We all had barely slept a wink but rallied early for our departure that was an hour and half away for spelunking Crystal Cave and Wonderland. We met Eddy, our tour guide and started in on a 6 hour hike through jungle and underground into the caves. This trip is definitely not for the faint of heart. We had some very rigorous climbs up and down the limestone caves. You often have to wedge yourself into the tiniest of holes and then climb rocks and limestone stalagmites with huge drop offs. Impending doom is all around and you only have your little head light to lead the way. If anything happened to Eddy we would never have made it out from the caves. It is so difficult to remember from which way you came inside the caves.
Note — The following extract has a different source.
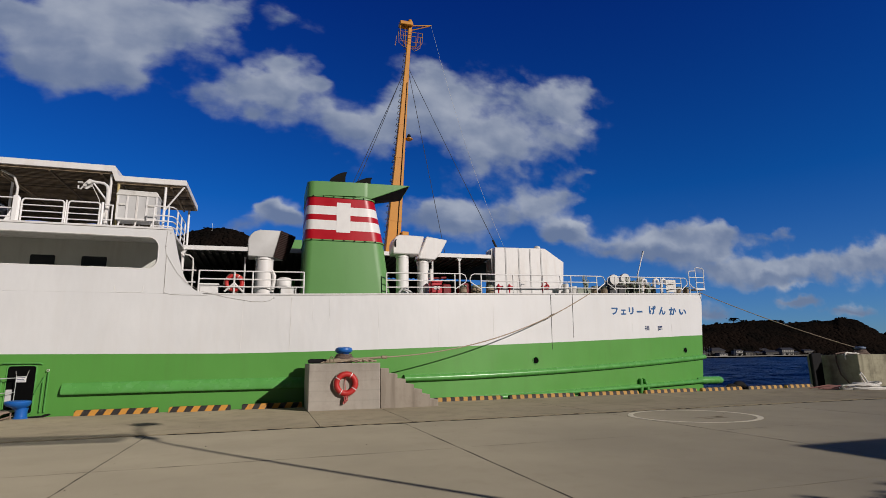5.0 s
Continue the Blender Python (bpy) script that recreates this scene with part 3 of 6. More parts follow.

The scenery is absolutely amazing. The stalagmite and stalactite formations, and columns are breathtaking. This underground world is just as foreign to us as is the coral reef and its differing landscape. The formations are beautiful and you feel like you are on a different planet. The Mayan artifacts were also very impressive. There were many remnants of bones, skulls from human sacrifice and pottery left behind throughout the cave. The caves were a significant holy place for the Mayans where they would make offerings to the Gods many in the form of human and animal sacrifice. Unfortunately our Go Pro camera and video did not come out well at all. We took a billion photos and video which all came out blurry. When we finally were making our way back out of the cave and saw daylight we all had a great sense of accomplishment. We had been down 300 meters below the entrance, about 100 meters below sea level. Parts of the hike were rather intimidating. We all were soaked in sweat from hiking. Next stop, the Blue Hole at Hermans Cave for some fresh water swimming, cool down, and cleaning as we were all filthy. We then made our way back to Belize city and the boat and then a well deserved dinner out in town.
It was sad have Grace leaving the next day but we really enjoyed her visit. She makes a great ship mate and helped out a lot with ship life. We are hoping for her return perhaps this summer in Greece. We love you Grace.